**Goal**
Reproduce the data exactly and drop any pictures it holds.

**Dataset section**
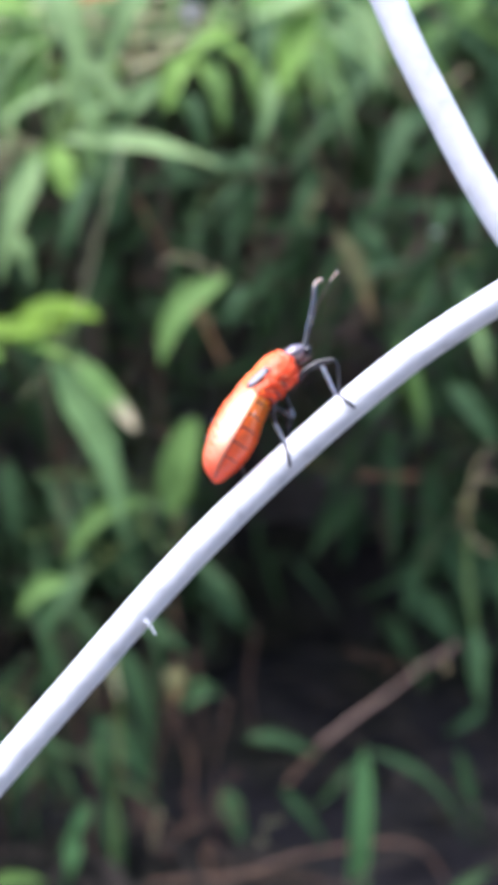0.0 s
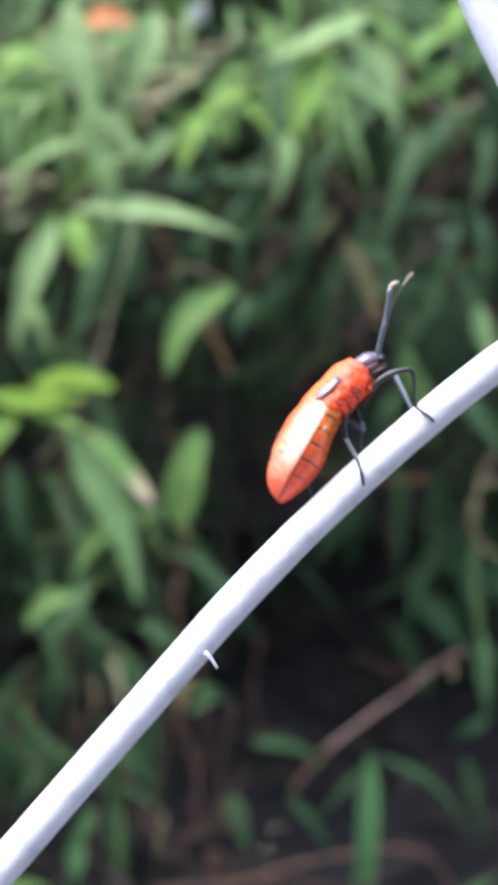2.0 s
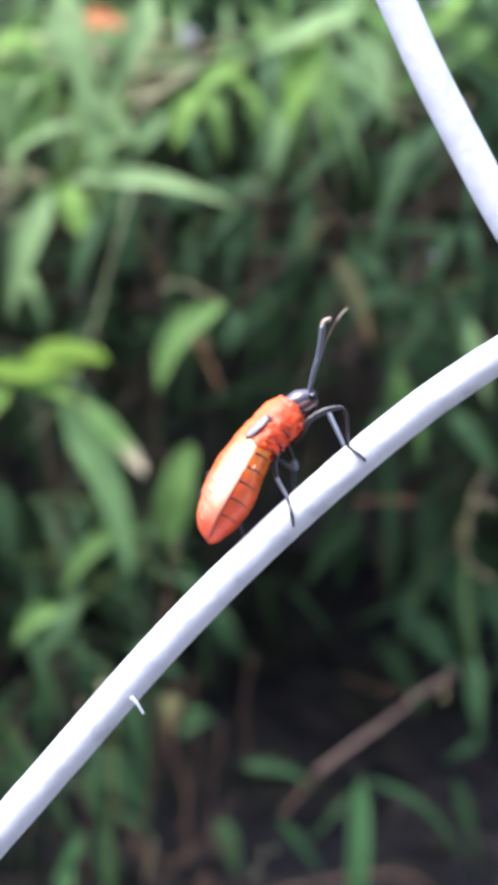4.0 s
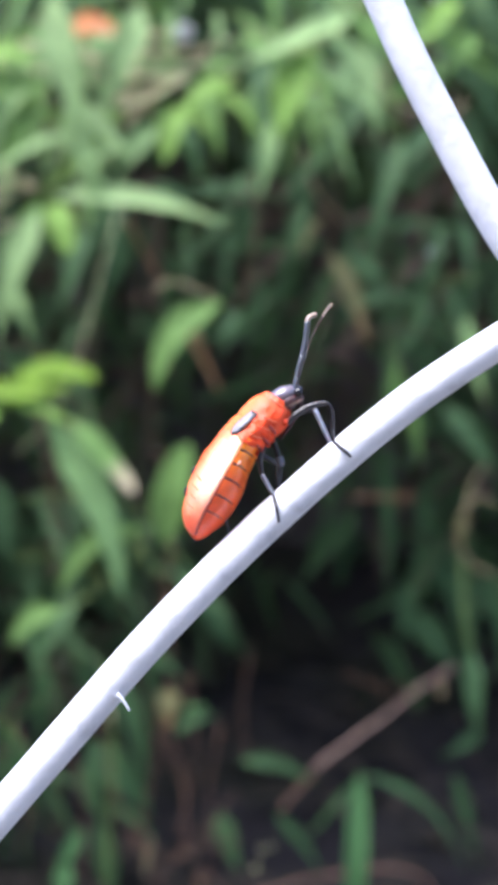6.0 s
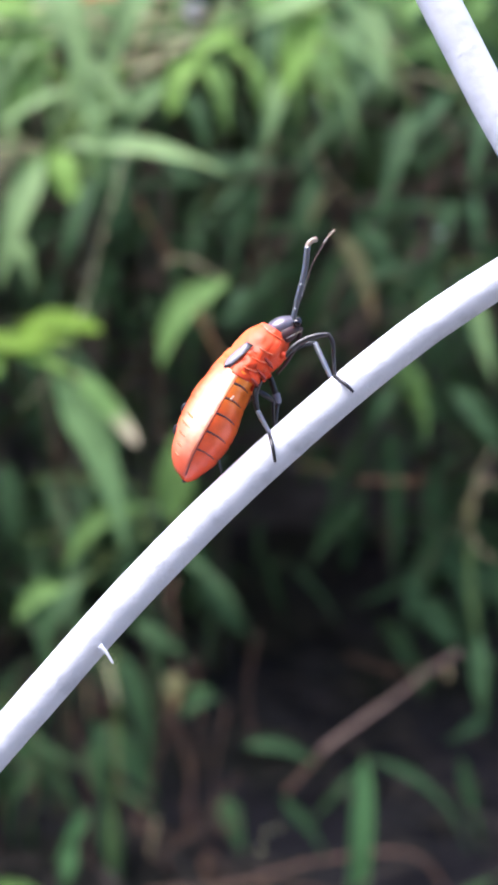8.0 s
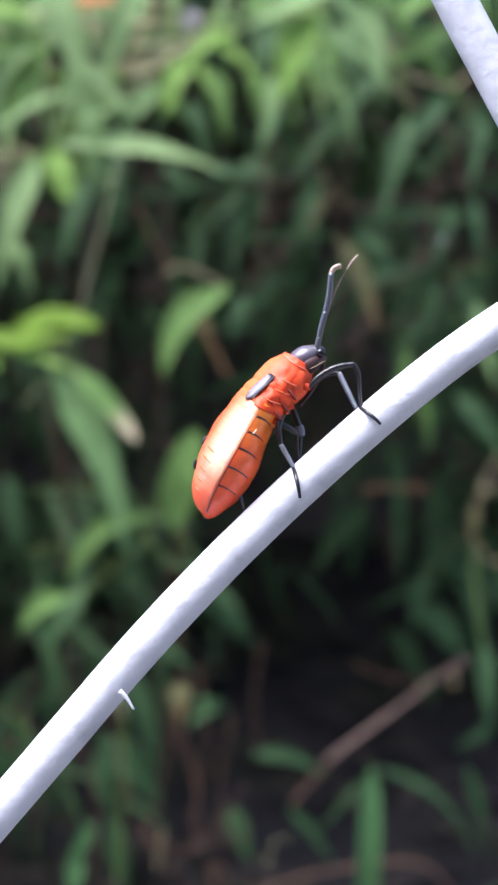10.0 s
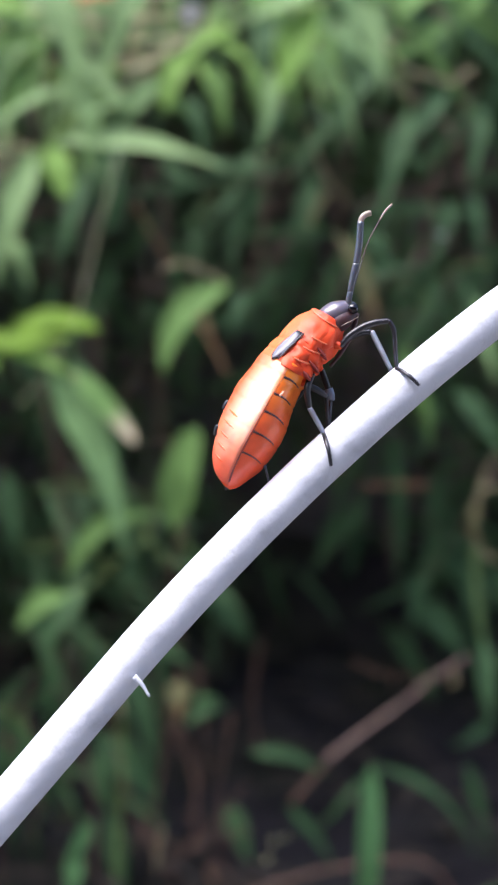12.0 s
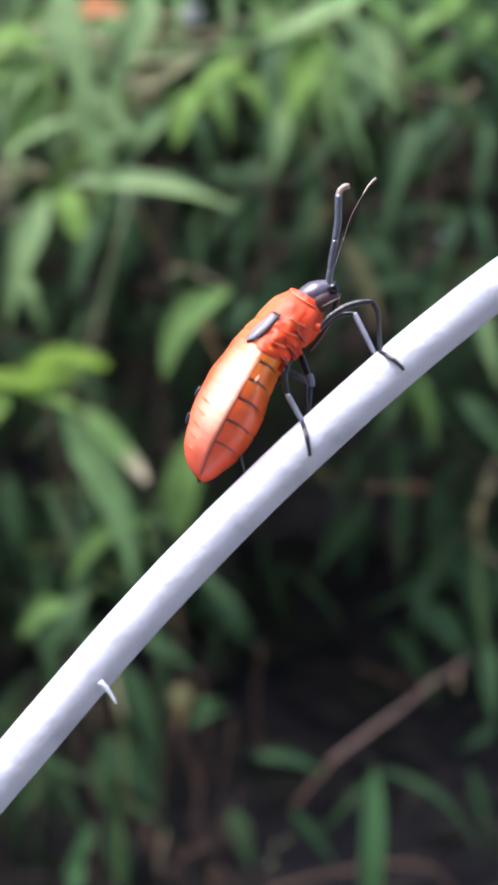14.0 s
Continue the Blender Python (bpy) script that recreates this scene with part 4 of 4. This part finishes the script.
# front pair, middle pair, hind pair
limb("front_leg", (("coxa", ((9.4, -0.7, -0.6), (9.55, -0.85, -0.98)), 0.24, 0.2, THORAX),
                   ("femur", ((9.5, -0.85, -0.95), (10.2, -0.95, -1.06), (10.95, -1.0, -1.38), (11.55, -1.0, -1.84), (12.02, -1.0, -2.38)), 0.15, 0.15, BLACK),
                   ("tibia", ((12.04, -1.0, -2.36), (11.72, -1.0, -2.90), (10.9, -1.05, -3.50), (10.08, -1.25, -4.10)), 0.13, 0.11, BLACK),
                   ("tarsus", ((10.1, -1.25, -4.08), (10.04, -1.95, -4.46), (9.96, -2.24, -4.98), (9.86, -2.16, -5.48)), 0.12, 0.09, BLACK)))
limb("front_leg", (("coxa", ((9.6, 0.7, -0.5), (9.8, 0.85, -0.9)), 0.24, 0.2, THORAX),
                   ("femur", ((9.8, 0.85, -0.9), (10.8, 1.0, -1.4), (11.35, 1.0, -2.0)), 0.14, 0.14, BLACK),
                   ("tibia", ((11.35, 1.0, -2.0), (10.7, 0.6, -2.98), (10.05, 0.2, -3.98)), 0.16, 0.13, LIT_BLACK),
                   ("tarsus", ((10.05, 0.2, -3.98), (10.2, 0.4, -4.5)), 0.12, 0.09, BLACK)))
limb("middle_leg", (("coxa", ((7.9, -0.8, -0.3), (7.5, -1.0, -0.65)), 0.26, 0.2, THORAX),
                    ("femur", ((7.5, -1.0, -0.5), (6.6, -1.2, -0.72), (5.84, -1.3, -1.36)), 0.16, 0.13, BLACK),
                    ("tibia", ((5.84, -1.3, -1.36), (5.46, -1.2, -2.08), (5.1, -1.25, -2.76)), 0.14, 0.12, LIT_BLACK),
                    ("tarsus", ((5.1, -1.25, -2.74), (4.78, -1.95, -3.04), (4.4, -2.24, -3.43), (3.86, -2.16, -3.92)), 0.13, 0.09, BLACK)))
limb("middle_leg", (("coxa", ((8.2, 0.7, -0.4), (8.0, 0.8, -0.8)), 0.26, 0.2, THORAX),
                    ("femur", ((8.1, 0.8, -0.8), (7.7, 0.9, -1.3), (7.35, 0.9, -1.75)), 0.15, 0.15, BLACK),
                    ("knee", ((7.4, 0.9, -1.7), (7.18, 0.9, -1.98), (6.95, 0.88, -2.15)), 0.26, 0.22, LIT_BLACK),
                    ("tibia", ((6.95, 0.88, -2.15), (6.2, 0.6, -2.55), (5.35, 0.3, -2.95)), 0.10, 0.10, BLACK),
                    ("tarsus", ((5.35, 0.3, -2.95), (4.8, 0.4, -3.2)), 0.1, 0.08, BLACK)))
limb("hind_leg", (("coxa", ((7.1, 0.9, -0.3), (6.7, 1.0, -0.6)), 0.24, 0.18, THORAX),
                  ("femur", ((6.7, 1.0, -0.6), (5.0, 1.2, -0.4), (3.6, 1.2, -0.5)), 0.15, 0.1, BLACK),
                  ("tibia", ((3.6, 1.2, -0.7), (2.4, 1.1, -0.8), (1.35, 0.9, -1.75)), 0.07, 0.06, LIT_BLACK),
                  ("tarsus", ((1.35, 0.9, -1.75), (1.3, 0.8, -2.1)), 0.06, 0.05, BLACK)))
limb("hind_leg", (("coxa", ((7.0, -0.9, -0.2), (6.7, -1.0, -0.5)), 0.24, 0.18, THORAX),
                  ("femur", ((6.8, -0.9, -0.5), (6.9, -0.7, -1.2), (6.9, -0.5, -1.8)), 0.15, 0.13, BLACK),
                  ("tibia", ((6.9, -0.5, -1.8), (6.2, -0.4, -2.3), (5.5, -0.3, -2.85)), 0.10, 0.09, BLACK)))


# ---- wind in the sprigs ----
GUST = ((0, -0.009), (0.5, 0.012), (1, 0.025), (1.5, 0.024), (2, 0.048), (2.6, 0.036), (3.4, 0.003), (4.5, 0.005), (5, 0.030), (5.5, 0.036), (6, 0.022), (6.5, 0.022), (7, 0.007), (7.5, 0.000), (8, -0.004), (8.5, -0.005), (9, -0.014), (11.5, -0.012), (12, -0.012), (12.5, -0.015), (13, 0.024), (13.5, 0.030), (14, 0.021))
LOW_GUST = ((0, -0.020), (0.5, 0.008), (1, 0.018), (1.5, 0.020), (2, 0.047), (2.6, 0.034), (3.4, 0.002), (4.5, -0.002), (5, 0.031), (5.5, 0.040), (6, 0.020), (6.5, 0.020), (7, 0.009), (7.5, -0.004), (8, -0.008), (8.5, -0.008), (9, -0.022), (11.5, -0.018), (12, -0.016), (12.5, -0.023), (13, 0.015), (13.5, 0.026), (14, 0.019))
SIDE = (-0.005, -0.004, -0.003, 0.005, 0.004, 0.005, 0.006, 0.010, 0.011, 0.010, 0.001, -0.001, -0.005, -0.005, -0.002, -0.008, -0.006, -0.006, -0.006, -0.007, -0.002, 0.000, 0.004)
FEELER = ((0, -1.0), (4.5, 0.0), (7, 0.0), (8, 0.0), (9, 1.0), (11.5, -1.5), (12.5, -2.5), (14, -4.0))


def motions():
    walk(feeler, [(t, pose(*feeler.location, 0, a, 0)) for t, a in FEELER])
    for ob, sway in SWAYING:
        x, y, z = ob.location
        walk(ob, [(t, pose(x + sway * s, y, z - sway * g)) for (t, g), s in zip(GUST if z > 0.62 else LOW_GUST, SIDE)])


motions()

**Exercise answer**
0.0 s
2.0 s
4.0 s
6.0 s
8.0 s
10.0 s
12.0 s
14.0 s
Continue the Blender Python (bpy) script that recreates this scene with part 4 of 4. This part finishes the script.
# front pair, middle pair, hind pair
limb("front_leg", (("coxa", ((9.4, -0.7, -0.6), (9.55, -0.85, -0.98)), 0.24, 0.2, THORAX),
                   ("femur", ((9.5, -0.85, -0.95), (10.2, -0.95, -1.06), (10.95, -1.0, -1.38), (11.55, -1.0, -1.84), (12.02, -1.0, -2.38)), 0.15, 0.15, BLACK),
                   ("tibia", ((12.04, -1.0, -2.36), (11.72, -1.0, -2.90), (10.9, -1.05, -3.50), (10.08, -1.25, -4.10)), 0.13, 0.11, BLACK),
                   ("tarsus", ((10.1, -1.25, -4.08), (10.04, -1.95, -4.46), (9.96, -2.24, -4.98), (9.86, -2.16, -5.48)), 0.12, 0.09, BLACK)))
limb("front_leg", (("coxa", ((9.6, 0.7, -0.5), (9.8, 0.85, -0.9)), 0.24, 0.2, THORAX),
                   ("femur", ((9.8, 0.85, -0.9), (10.8, 1.0, -1.4), (11.35, 1.0, -2.0)), 0.14, 0.14, BLACK),
                   ("tibia", ((11.35, 1.0, -2.0), (10.7, 0.6, -2.98), (10.05, 0.2, -3.98)), 0.16, 0.13, LIT_BLACK),
                   ("tarsus", ((10.05, 0.2, -3.98), (10.2, 0.4, -4.5)), 0.12, 0.09, BLACK)))
limb("middle_leg", (("coxa", ((7.9, -0.8, -0.3), (7.5, -1.0, -0.65)), 0.26, 0.2, THORAX),
                    ("femur", ((7.5, -1.0, -0.5), (6.6, -1.2, -0.72), (5.84, -1.3, -1.36)), 0.16, 0.13, BLACK),
                    ("tibia", ((5.84, -1.3, -1.36), (5.46, -1.2, -2.08), (5.1, -1.25, -2.76)), 0.14, 0.12, LIT_BLACK),
                    ("tarsus", ((5.1, -1.25, -2.74), (4.78, -1.95, -3.04), (4.4, -2.24, -3.43), (3.86, -2.16, -3.92)), 0.13, 0.09, BLACK)))
limb("middle_leg", (("coxa", ((8.2, 0.7, -0.4), (8.0, 0.8, -0.8)), 0.26, 0.2, THORAX),
                    ("femur", ((8.1, 0.8, -0.8), (7.7, 0.9, -1.3), (7.35, 0.9, -1.75)), 0.15, 0.15, BLACK),
                    ("knee", ((7.4, 0.9, -1.7), (7.18, 0.9, -1.98), (6.95, 0.88, -2.15)), 0.26, 0.22, LIT_BLACK),
                    ("tibia", ((6.95, 0.88, -2.15), (6.2, 0.6, -2.55), (5.35, 0.3, -2.95)), 0.10, 0.10, BLACK),
                    ("tarsus", ((5.35, 0.3, -2.95), (4.8, 0.4, -3.2)), 0.1, 0.08, BLACK)))
limb("hind_leg", (("coxa", ((7.1, 0.9, -0.3), (6.7, 1.0, -0.6)), 0.24, 0.18, THORAX),
                  ("femur", ((6.7, 1.0, -0.6), (5.0, 1.2, -0.4), (3.6, 1.2, -0.5)), 0.15, 0.1, BLACK),
                  ("tibia", ((3.6, 1.2, -0.7), (2.4, 1.1, -0.8), (1.35, 0.9, -1.75)), 0.07, 0.06, LIT_BLACK),
                  ("tarsus", ((1.35, 0.9, -1.75), (1.3, 0.8, -2.1)), 0.06, 0.05, BLACK)))
limb("hind_leg", (("coxa", ((7.0, -0.9, -0.2), (6.7, -1.0, -0.5)), 0.24, 0.18, THORAX),
                  ("femur", ((6.8, -0.9, -0.5), (6.9, -0.7, -1.2), (6.9, -0.5, -1.8)), 0.15, 0.13, BLACK),
                  ("tibia", ((6.9, -0.5, -1.8), (6.2, -0.4, -2.3), (5.5, -0.3, -2.85)), 0.10, 0.09, BLACK)))


# ---- wind in the sprigs ----
GUST = ((0, -0.009), (0.5, 0.012), (1, 0.025), (1.5, 0.024), (2, 0.048), (2.6, 0.036), (3.4, 0.003), (4.5, 0.005), (5, 0.030), (5.5, 0.036), (6, 0.022), (6.5, 0.022), (7, 0.007), (7.5, 0.000), (8, -0.004), (8.5, -0.005), (9, -0.014), (11.5, -0.012), (12, -0.012), (12.5, -0.015), (13, 0.024), (13.5, 0.030), (14, 0.021))
LOW_GUST = ((0, -0.020), (0.5, 0.008), (1, 0.018), (1.5, 0.020), (2, 0.047), (2.6, 0.034), (3.4, 0.002), (4.5, -0.002), (5, 0.031), (5.5, 0.040), (6, 0.020), (6.5, 0.020), (7, 0.009), (7.5, -0.004), (8, -0.008), (8.5, -0.008), (9, -0.022), (11.5, -0.018), (12, -0.016), (12.5, -0.023), (13, 0.015), (13.5, 0.026), (14, 0.019))
SIDE = (-0.005, -0.004, -0.003, 0.005, 0.004, 0.005, 0.006, 0.010, 0.011, 0.010, 0.001, -0.001, -0.005, -0.005, -0.002, -0.008, -0.006, -0.006, -0.006, -0.007, -0.002, 0.000, 0.004)
FEELER = ((0, -1.0), (4.5, 0.0), (7, 0.0), (8, 0.0), (9, 1.0), (11.5, -1.5), (12.5, -2.5), (14, -4.0))


def motions():
    walk(feeler, [(t, pose(*feeler.location, 0, a, 0)) for t, a in FEELER])
    for ob, sway in SWAYING:
        x, y, z = ob.location
        walk(ob, [(t, pose(x + sway * s, y, z - sway * g)) for (t, g), s in zip(GUST if z > 0.62 else LOW_GUST, SIDE)])


motions()